PiS jest atakowany nie tylko za zmiany, które wprowadza, ale też za sprawy, na które nie ma wpływu - mówił w poniedziałek (29 lutego) po południu w Zambrowie (Podlaskie) prezes tej partii Jarosław Kaczyński. Jako sprawę, na którą PiS nie ma wpływu, wskazał ujawnienie teczek z domu Czesława Kiszczaka.
- I dlatego potrzeba poparcia dla Prawa i Sprawiedliwości jest dziś tak mocna. Właśnie dlatego, że tak bardzo nas atakują, że tak bardzo wykorzystywane są najróżniejsze preteksty, żeby nas atakować. Czy to, w gruncie rzeczy niewiele znaczące, zmiany w Trybunale Konstytucyjnym, czy to nawet wydarzenia, na które nie mieliśmy żadnego wpływu, jak ujawnienie materiałów, które były przechowywane w domu, zmarłego już, eksministra spraw wewnętrznych Kiszczaka - mówił Kaczyński.
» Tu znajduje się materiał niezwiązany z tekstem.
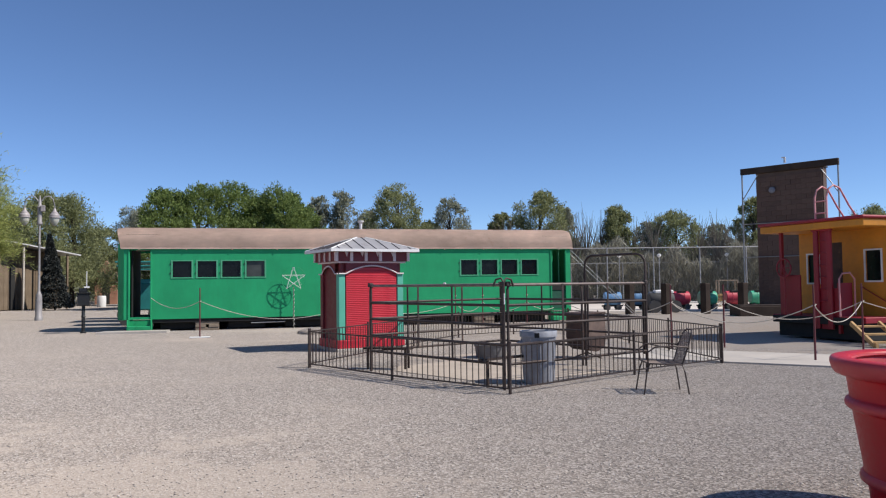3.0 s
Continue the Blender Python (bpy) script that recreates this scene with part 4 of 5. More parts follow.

Przeczytaj: IPN w domu gen. Jaruzelskiego
- Powtarzam - to były przecież sprawy, które były całkowicie poza nami, ale i wokół tego się dzisiaj mobilizuje ludzi przeciwko nam. I powtarzam - stąd ogromne znaczenie tych wyborów, wyborów uzupełniających w skali kraju - mówił prezes PiS w Zambrowie, gdzie wspierał kampanię Anny Marii Anders - kandydatki tej partii w wyborach uzupełniających do Senatu, które odbędą się one 6 marca w okręgu nr 59, obejmującym część województwa podlaskiego.
Na spotkaniu w Zambrowie lider PiS stwierdził, że decyzje, które będą podejmować uczestniczący w tych wyborach, będą ogromnie istotnymi dla Polski, dlatego powinny być decyzjami "dobrymi, celnymi".
PiS - mówił Kaczyński - to partia zmiany, dobrej zmiany, ugrupowanie, które chce, by Polska była sprawiedliwsza, lepiej kierowana, by podjąć wielki wysiłek prawdziwego unowocześnienia naszego kraju, by Polska w relacjach międzynarodowych była podmiotem, a nie przedmiotem.
- By nie była krajem, którego obywatele byli eksploatowani jako tania siła robocza, by była o prostu w Europie, ale naprawdę. Nie tylko na mocy jakichś traktatów, tylko ze względu na swoją siłę, poziom życia obywateli, na ich realne prawa - powiedział prezes PiS.
Mówił, że program PiS jest w interesie ogromnej większości Polaków, ale nie wszystkim się podoba.
- Jest grupa ludzi, która realizację tego programu traktuje jako zagrożenie, i tu w Polsce, i na zewnątrz. Traktuje jako zagrożenie ze względu na swoje realne interesy, realne przywileje, to wszystko, co tworzy ten zły system III RP, ale także ze względu na interesy zewnętrzne, i to zarówno ekonomiczne jak i ideologiczne - powiedział Kaczyński.